Особенно старались дети. Их было много, и казалось, что от детских зорких глаз ничто и никто не ускользнет. Но и у детей ничего не получалось: преступник был неуловим. А между тем в положенный час пожары продолжали вспыхивать то в одном месте, то в другом…
Только в конце лета, когда в Береговой осталось лишь два или три несгоревших двора, преступника наконец обнаружили. И каково же было удивление жителей Береговой, когда они узнали, что их деревню постепенно жгла и сожгла шестилетняя девочка!
У этой девочки в день первого пожара, возникшего от грозы, по-видимому, произошел какой-то болезненный психический сдвиг. Ей так понравилось зрелище пожара, что она не могла оторвать от него глаз. И у нее появилась своеобразная потребность воспроизводить это зрелище снова и снова, чтобы любоваться им…
Росшая в деревне, она, конечно, уже понимала, что поджигать дома, в которых живут люди — люди, хорошо знакомые ей, — дело нехорошее и взрослые не погладят за него по головке, если узнают обо всем. Понимала и все же не могла удержаться. И у нее хватило ума и сообразительности, чтобы замаскироваться, чтобы отвести от себя всякие подозрения. Дети, особенно в таком возрасте, в каком была наша поджигательница, обычно не умеют хранить тайн. Рано или поздно они обязательно рассказывают о своих тайнах ну хотя бы лучшим своим друзьям и подружкам, взяв с них клятву, что о рассказанном не узнает больше никто на свете.

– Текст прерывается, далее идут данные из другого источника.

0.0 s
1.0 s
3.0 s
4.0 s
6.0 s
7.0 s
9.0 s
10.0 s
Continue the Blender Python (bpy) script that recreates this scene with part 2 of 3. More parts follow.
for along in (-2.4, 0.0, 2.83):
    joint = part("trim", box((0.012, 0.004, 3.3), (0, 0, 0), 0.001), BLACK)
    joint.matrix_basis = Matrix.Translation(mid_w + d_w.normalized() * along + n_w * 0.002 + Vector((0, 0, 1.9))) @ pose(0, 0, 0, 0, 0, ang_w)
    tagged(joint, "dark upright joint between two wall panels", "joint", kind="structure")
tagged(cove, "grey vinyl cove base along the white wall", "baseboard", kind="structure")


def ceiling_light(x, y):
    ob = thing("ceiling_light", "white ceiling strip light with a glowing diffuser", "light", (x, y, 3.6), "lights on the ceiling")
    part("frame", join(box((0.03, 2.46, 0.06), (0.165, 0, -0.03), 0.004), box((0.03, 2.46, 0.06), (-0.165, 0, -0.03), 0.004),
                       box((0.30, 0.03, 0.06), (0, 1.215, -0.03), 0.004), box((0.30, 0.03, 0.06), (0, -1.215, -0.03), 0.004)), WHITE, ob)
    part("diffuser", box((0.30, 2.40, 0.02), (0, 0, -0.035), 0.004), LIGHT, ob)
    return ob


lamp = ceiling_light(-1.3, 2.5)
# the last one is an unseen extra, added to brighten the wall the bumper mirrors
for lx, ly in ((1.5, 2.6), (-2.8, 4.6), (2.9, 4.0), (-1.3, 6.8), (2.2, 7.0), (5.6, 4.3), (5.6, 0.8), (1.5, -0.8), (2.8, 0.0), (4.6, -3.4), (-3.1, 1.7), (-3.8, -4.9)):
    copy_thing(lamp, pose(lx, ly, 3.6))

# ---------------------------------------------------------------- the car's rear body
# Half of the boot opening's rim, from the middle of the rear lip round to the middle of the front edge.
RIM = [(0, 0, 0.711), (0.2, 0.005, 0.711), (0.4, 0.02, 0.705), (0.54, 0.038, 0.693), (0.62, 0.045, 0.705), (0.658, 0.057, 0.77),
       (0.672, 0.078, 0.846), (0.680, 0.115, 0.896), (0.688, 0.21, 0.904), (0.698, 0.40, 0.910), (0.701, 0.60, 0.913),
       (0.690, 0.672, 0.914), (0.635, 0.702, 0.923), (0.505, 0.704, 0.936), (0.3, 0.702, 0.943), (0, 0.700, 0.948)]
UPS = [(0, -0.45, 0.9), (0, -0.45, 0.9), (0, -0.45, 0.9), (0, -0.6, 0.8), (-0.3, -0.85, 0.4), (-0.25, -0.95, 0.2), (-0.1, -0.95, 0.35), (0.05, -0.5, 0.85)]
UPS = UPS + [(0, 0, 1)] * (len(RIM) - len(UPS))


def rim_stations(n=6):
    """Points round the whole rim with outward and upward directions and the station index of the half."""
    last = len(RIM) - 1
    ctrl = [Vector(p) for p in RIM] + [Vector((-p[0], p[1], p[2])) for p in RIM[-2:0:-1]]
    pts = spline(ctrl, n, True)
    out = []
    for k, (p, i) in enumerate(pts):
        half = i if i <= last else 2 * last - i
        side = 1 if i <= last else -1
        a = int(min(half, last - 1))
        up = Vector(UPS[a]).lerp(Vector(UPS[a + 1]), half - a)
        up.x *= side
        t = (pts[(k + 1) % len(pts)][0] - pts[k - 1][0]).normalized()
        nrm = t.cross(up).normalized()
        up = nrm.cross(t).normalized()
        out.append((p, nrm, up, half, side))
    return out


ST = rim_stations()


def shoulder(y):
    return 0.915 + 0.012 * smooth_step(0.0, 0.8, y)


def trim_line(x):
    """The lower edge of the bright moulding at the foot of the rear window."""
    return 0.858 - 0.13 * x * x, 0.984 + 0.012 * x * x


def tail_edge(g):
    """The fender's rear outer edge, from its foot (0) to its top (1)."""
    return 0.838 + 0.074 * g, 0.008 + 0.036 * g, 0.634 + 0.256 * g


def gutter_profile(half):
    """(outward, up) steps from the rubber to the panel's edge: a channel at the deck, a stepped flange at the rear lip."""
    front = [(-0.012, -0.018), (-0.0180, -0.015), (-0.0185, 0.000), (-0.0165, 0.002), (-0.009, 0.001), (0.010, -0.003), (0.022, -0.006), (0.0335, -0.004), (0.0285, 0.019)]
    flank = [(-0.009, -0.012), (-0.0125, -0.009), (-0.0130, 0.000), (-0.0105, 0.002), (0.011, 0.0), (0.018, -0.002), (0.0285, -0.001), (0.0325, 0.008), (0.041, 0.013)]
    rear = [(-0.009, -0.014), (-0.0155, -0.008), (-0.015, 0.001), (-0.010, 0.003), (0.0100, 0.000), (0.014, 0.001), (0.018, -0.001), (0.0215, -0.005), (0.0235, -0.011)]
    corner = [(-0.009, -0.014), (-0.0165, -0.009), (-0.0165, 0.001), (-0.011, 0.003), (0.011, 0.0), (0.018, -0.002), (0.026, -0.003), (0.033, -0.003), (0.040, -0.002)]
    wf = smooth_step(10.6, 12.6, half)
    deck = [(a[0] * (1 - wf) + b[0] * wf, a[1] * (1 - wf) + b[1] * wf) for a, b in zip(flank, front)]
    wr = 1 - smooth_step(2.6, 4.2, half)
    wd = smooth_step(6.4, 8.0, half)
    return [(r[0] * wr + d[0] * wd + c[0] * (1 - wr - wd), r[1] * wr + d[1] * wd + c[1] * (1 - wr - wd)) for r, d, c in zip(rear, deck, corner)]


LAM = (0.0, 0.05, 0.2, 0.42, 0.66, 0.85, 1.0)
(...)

Но девочка из Береговой никому не сказала о той страшной тайне, которая ей была известна. Где-то она должна была прятать и спички, носить которые с собой было явно небезопасно. И она их прятала.
Чтобы ее ни в чем не заподозрили, она все время находилась вместе с остальными детьми на виду у взрослых. Однако думала она в это время все об одном и том же: как бы улучить удобную минуту и сунуть зажженную спичку в сухую солому. И ей много раз удавалось делать это, удавалось, поскольку на нее никто не обращал внимания: ну, бегает девочка и бегает, что ж с того?..
А когда подожженный ею дом превращался в пылающий костер, она безмолвно стояла где-нибудь в сторонке и смотрела на огромные языки пламени, вызванного ее детскими руками, и, по-видимому, в этом заключалось какое-то своеобразное удовольствие для нее.